Do it if it’s a good thing to do

It’s probably not the best motivation in terms of why we do things. If I think of not littering or stepping into an area of racism or sexism that presents in front of me, actually those are just good things to do in and of themselves. I shouldn’t need the motivation of ‘this will fall to someone else’ to help me to something that is good.

So motivation-wise it is not the best. But conscience-wise it can help. And it plays out with a number of scenarios:

1. The good thing I can do.

This one is easy. There are certain things that are my job or duty to do and if I don’t do them it means that someone else has to. In a marriage situation that is typically going to be your spouse and in a family situation probably a parent and most likely your mom.

So do the stuff you need to do for starters. This should not even be up for discussion. The moment that my wife has to pick up my dirty clothes or make sure my hockey gear gets washed or take my dishes to the sink, we have a serious problem.

2. The good thing someone else didn’t do.

The example of litter works here. I can’t stand it when people litter because it can really have such a run on effect in a neighbourhood and because it is also such an easy thing to avoid.

But for whatever reason, many people don’t seem to get that (I’m looking at you, parents!) and I will come across a paper, can or bottle in the street and it is not really my place to pick it up because I didn’t drop it there. But then take a moment to ask the question – if not me, then who? And realise that with litter, once there are three pieces on the ground, it is so much easier to leave a fourth.

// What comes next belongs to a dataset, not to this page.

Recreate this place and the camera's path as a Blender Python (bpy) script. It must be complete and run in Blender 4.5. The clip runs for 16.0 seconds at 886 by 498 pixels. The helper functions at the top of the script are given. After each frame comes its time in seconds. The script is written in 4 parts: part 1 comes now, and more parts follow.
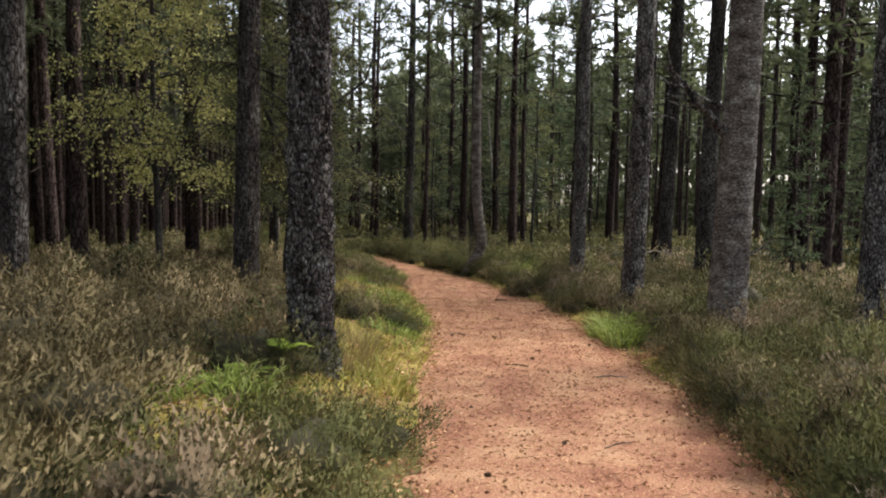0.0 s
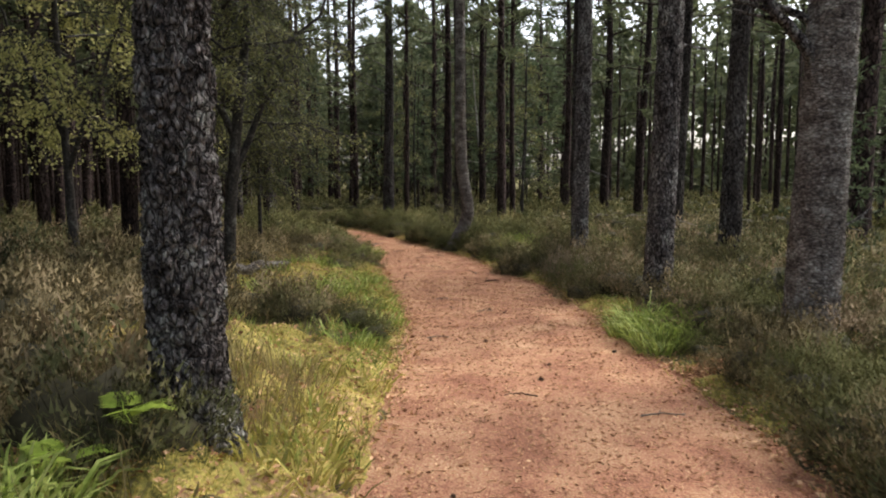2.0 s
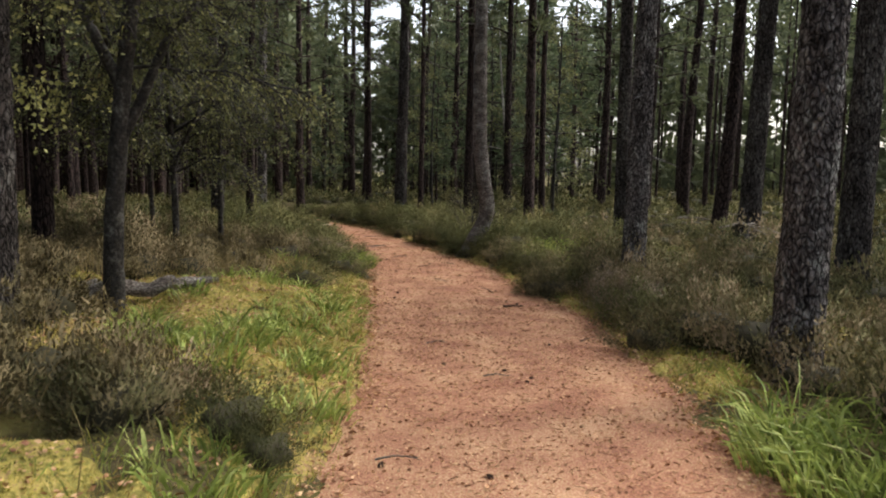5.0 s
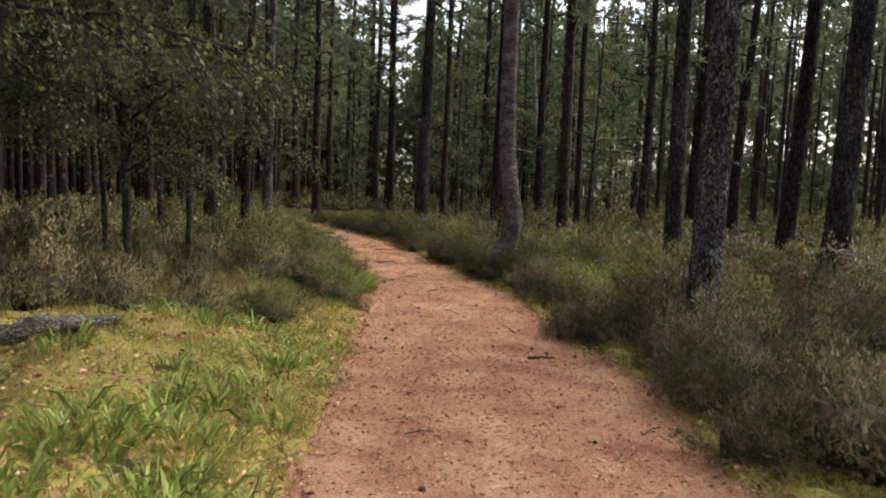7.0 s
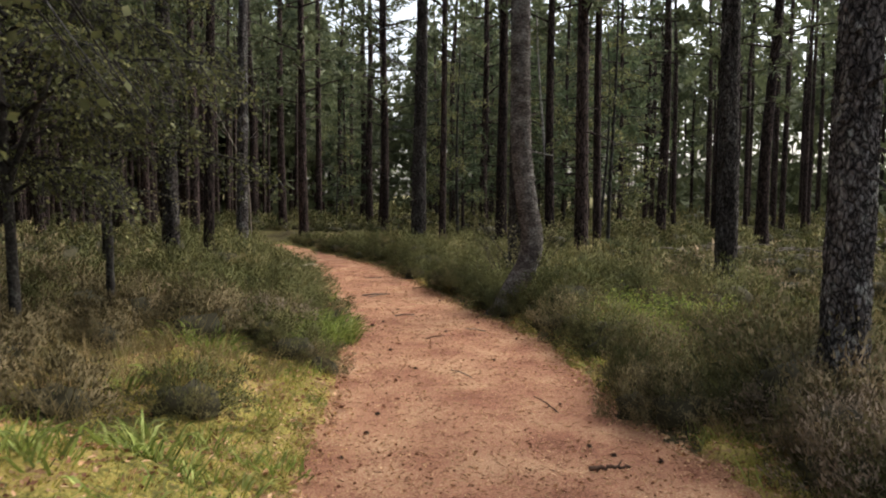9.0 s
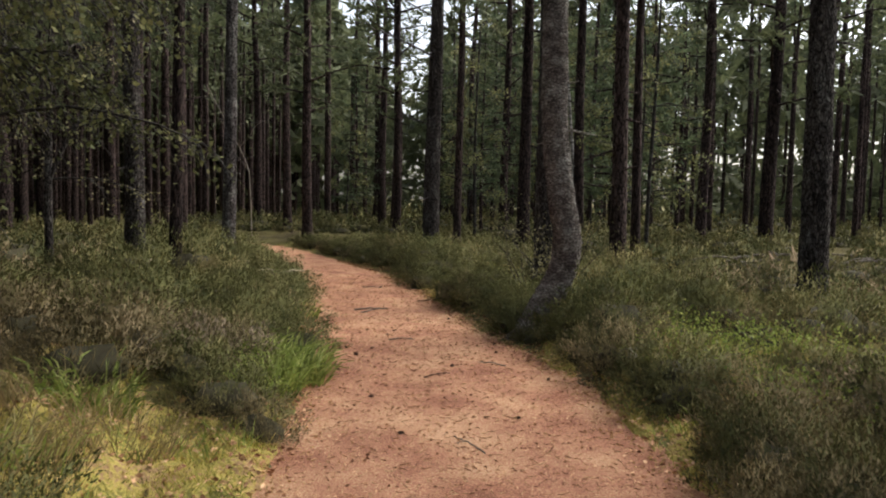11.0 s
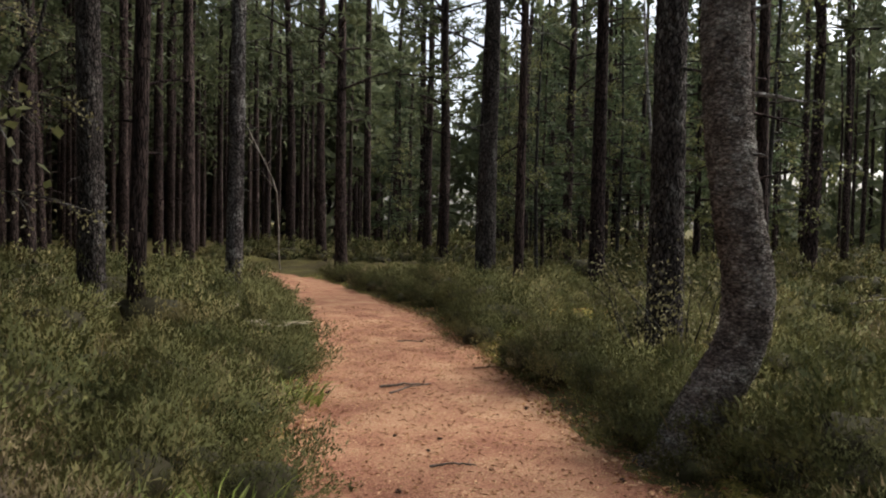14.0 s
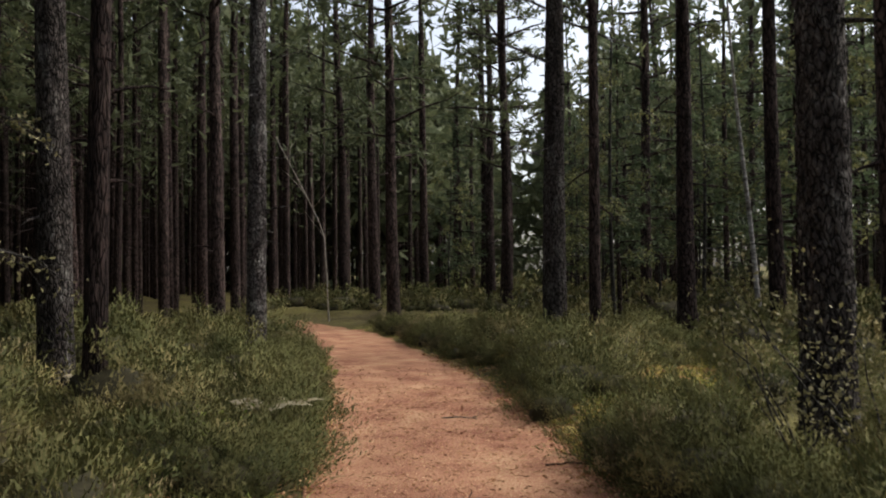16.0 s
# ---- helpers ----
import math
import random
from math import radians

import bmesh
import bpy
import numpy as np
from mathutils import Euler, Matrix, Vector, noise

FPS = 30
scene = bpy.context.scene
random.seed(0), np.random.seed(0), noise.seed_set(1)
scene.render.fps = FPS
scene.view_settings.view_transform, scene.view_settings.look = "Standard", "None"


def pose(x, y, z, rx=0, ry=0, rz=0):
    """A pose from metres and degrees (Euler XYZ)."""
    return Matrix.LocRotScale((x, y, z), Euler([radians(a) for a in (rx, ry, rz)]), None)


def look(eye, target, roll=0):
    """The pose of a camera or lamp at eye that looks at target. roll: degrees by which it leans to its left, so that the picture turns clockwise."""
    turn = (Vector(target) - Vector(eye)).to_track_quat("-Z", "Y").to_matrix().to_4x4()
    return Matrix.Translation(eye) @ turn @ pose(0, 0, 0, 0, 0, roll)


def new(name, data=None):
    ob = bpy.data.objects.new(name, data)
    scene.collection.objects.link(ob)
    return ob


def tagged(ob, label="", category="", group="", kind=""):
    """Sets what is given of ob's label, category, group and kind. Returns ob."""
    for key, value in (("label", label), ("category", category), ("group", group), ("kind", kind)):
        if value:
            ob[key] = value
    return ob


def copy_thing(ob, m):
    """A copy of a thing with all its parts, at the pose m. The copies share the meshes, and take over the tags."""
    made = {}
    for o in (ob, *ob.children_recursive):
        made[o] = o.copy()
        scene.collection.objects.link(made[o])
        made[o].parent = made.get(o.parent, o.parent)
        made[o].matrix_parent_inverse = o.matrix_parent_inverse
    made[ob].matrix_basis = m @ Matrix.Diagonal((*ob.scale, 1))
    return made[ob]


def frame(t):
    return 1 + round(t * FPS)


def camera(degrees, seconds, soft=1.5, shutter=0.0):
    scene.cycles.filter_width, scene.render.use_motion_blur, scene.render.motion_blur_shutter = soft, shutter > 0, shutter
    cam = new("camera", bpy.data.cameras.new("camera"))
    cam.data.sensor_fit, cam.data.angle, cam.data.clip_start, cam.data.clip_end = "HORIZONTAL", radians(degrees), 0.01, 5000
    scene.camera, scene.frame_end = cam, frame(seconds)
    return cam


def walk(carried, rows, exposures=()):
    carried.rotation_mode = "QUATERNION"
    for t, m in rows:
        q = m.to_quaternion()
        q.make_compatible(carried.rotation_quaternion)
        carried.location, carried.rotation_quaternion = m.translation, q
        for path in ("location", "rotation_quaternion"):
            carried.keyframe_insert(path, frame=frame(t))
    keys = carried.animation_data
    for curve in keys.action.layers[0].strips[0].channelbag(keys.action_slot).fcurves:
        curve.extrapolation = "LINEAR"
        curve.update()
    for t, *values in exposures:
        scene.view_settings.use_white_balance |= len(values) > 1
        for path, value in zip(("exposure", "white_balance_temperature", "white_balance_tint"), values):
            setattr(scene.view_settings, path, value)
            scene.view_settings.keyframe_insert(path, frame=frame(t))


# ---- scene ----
cam = camera(59.2, 16.0, soft=2.0, shutter=0.2)
PATH = [
    (0, (0.052, -0.013, 1.4), (0.04, 1.984, 1.288), 1.0),
    (0.5, (0.083, 0.639, 1.371), (0.107, 2.635, 1.244), 0.2),
    (1, (0.108, 1.256, 1.356), (0.121, 3.247, 1.164), 0.8),
    (1.5, (0.124, 1.913, 1.352), (0.202, 3.901, 1.153), 0.3),
    (2, (0.177, 2.515, 1.335), (0.198, 4.506, 1.143), -0.1),
    (2.5, (0.199, 3.176, 1.293), (0.152, 5.166, 1.103), -0.2),
    (3, (0.312, 3.772, 1.256), (0.289, 5.759, 1.03), -1.9),
    (3.5, (0.352, 4.451, 1.214), (0.369, 6.435, 0.962), -1.4),
    (4, (0.43, 5.068, 1.201), (0.515, 7.051, 0.953), -1.9),
    (4.5, (0.451, 5.657, 1.211), (0.444, 7.645, 0.996), -0.1),
    (4.7, (0.473, 5.96, 1.179), (0.444, 7.948, 0.971), 0.5),
    (6.8, (0.696, 8.625, 1.15), (0.59, 10.613, 0.962), 2.0),
    (7, (0.679, 8.951, 1.118), (0.555, 10.938, 0.935), 2.3),
    (7.5, (0.529, 9.583, 1.066), (0.399, 11.571, 0.889), 1.2),
    (8, (0.484, 10.21, 1.111), (0.293, 12.193, 0.929), -0.5),
    (8.2, (0.456, 10.519, 1.128), (0.294, 12.506, 0.978), -0.8),
    (10.3, (0.511, 13.456, 0.943), (0.368, 15.446, 0.803), 2.2),
    (10.5, (0.452, 13.698, 0.926), (0.281, 15.686, 0.791), 1.9),
    (11, (0.426, 14.241, 0.916), (0.252, 16.229, 0.782), 1.1),
    (11.5, (0.336, 14.921, 0.922), (0.107, 16.904, 0.794), 1.8),
    (12, (0.26, 15.532, 0.929), (0.062, 17.519, 0.818), 0.5),
    (12.5, (0.233, 16.111, 0.958), (0.004, 18.096, 0.882), 1.3),
    (13, (0.097, 16.726, 0.94), (-0.175, 18.706, 0.866), 2.0),
    (13.5, (0.037, 17.362, 0.896), (-0.225, 19.344, 0.856), 1.0),
    (14, (-0.136, 17.965, 0.846), (-0.43, 19.942, 0.776), 1.0),
    (14.5, (-0.187, 18.63, 0.811), (-0.437, 20.613, 0.735), -0.5),
    (15, (-0.264, 19.154, 0.81), (-0.678, 21.11, 0.754), 0.6),
    (15.5, (-0.279, 19.752, 0.785), (-0.689, 21.71, 0.764), -1.6),
    (16, (-0.374, 20.343, 0.771), (-0.837, 22.288, 0.818), -0.7),
]

walk(cam, [(t, look(eye, target, roll)) for t, eye, target, roll in PATH],
     exposures=[(0.0, 1.45), (4.0, 1.35), (8.0, 1.36), (12.0, 1.26), (16.0, 1.0)])

# ---------------------------------------------------------------- light
world = bpy.data.worlds.new("overcast_sky")
world.use_nodes = True
scene.world = world
wn, wl = world.node_tree.nodes, world.node_tree.links
wn.clear()
sky = wn.new("ShaderNodeTexSky")
sky.sky_type, sky.sun_disc = "NISHITA", False
sky.sun_elevation, sky.sun_rotation = radians(48), radians(60)
sky.air_density, sky.dust_density = 1.0, 4.0
grey = wn.new("ShaderNodeHueSaturation")
grey.inputs["Saturation"].default_value = 0.5
back = wn.new("ShaderNodeBackground")
back.inputs["Strength"].default_value = 0.13
wout = wn.new("ShaderNodeOutputWorld")
wl.new(sky.outputs[0], grey.inputs["Color"])
wl.new(grey.outputs[0], back.inputs["Color"])
wl.new(back.outputs[0], wout.inputs["Surface"])

sun_data = bpy.data.lights.new("sun", "SUN")
sun_data.energy, sun_data.angle, sun_data.color = 2.0, radians(25), (1.0, 0.96, 0.9)
sun = new("sun", sun_data)
sun.matrix_world = look((0, 0, 60), (0 - 30 * math.sin(radians(60)), -30 * math.cos(radians(60)), 60 - 33))

# ---------------------------------------------------------------- small tools
rng = np.random.default_rng(7)


def mesh_of(name, verts, quads=None, tris=None, smooth=False, slots=None, normals=None):
    """A mesh from arrays: verts N x 3, quads N x 4, tris N x 3; slots: one material index a face, quads first; normals: one a vertex."""
    verts = np.asarray(verts, dtype=np.float32)
    quads = np.zeros((0, 4), np.int32) if quads is None else np.asarray(quads, np.int32)
    tris = np.zeros((0, 3), np.int32) if tris is None else np.asarray(tris, np.int32)
    me = bpy.data.meshes.new(name)
    me.vertices.add(len(verts))
    me.vertices.foreach_set("co", verts.ravel())
    nq, nt = len(quads), len(tris)
    me.loops.add(nq * 4 + nt * 3)
    me.loops.foreach_set("vertex_index", np.concatenate([quads.ravel(), tris.ravel()]).astype(np.int32))
    me.polygons.add(nq + nt)
    starts = np.concatenate([np.arange(nq) * 4, nq * 4 + np.arange(nt) * 3]).astype(np.int32)
    me.polygons.foreach_set("loop_start", starts)
    if smooth:
        me.polygons.foreach_set("use_smooth", np.ones(nq + nt, dtype=bool))
    if slots is not None:
        me.polygons.foreach_set("material_index", np.asarray(slots, np.int32))
    me.update(calc_edges=True)
    me.validate()
    if normals is not None:
        me.normals_split_custom_set_from_vertices(np.asarray(normals, np.float32))
    return me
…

Realising that in that moment I am the one that is there and it is something that is so easy for me to do. For the sake of the neighbourhood and the community and whoever comes along next, I can just pick it up.

3. The bad thing that I can interrupt.

This category feels most significant for me. When someone’s car is broken down at the side of the road or someone is having a seizure in a public place or someone is being verbally assaulted because of their race, it can be so easy to avert my eyes and make like it’s not my problem and move on. And I think most people do that.

But it is also an opportunity for me to do something good. By hoping that someone else is going to step in and make it stop, there is the possibility that I am dooming that situation to not be addressed at all. Because that is how most people think – I will let someone else do it.

Whose responsibility is it anyway?

Perhaps if we shifted the question around we might find an easier answer. If we head back to my sink full of dishes, then there is an opportunity to serve my wife. It may be her responsibility as much as it is mine in terms of seeing that the dishes are done. But by getting there first, I can take on the responsibility while freeing her from it.

Because it is a responsibility it is not as if it is a gift in the sense that it would be if it was her job in the first place. As a person who lives in this house I am one of the people who needs to keep things clean. But when the responsibility doesn’t particularly fall on one person over the other, then it can be an action that acts a bit like a gift, because now my wife has one less thing to contemplate doing.

Let’s try keep this question – If not me, then who? – in our minds and hearts as we navigate our way round our homes and cities this week. And let’s be quick to act so that someone else doesn’t have to.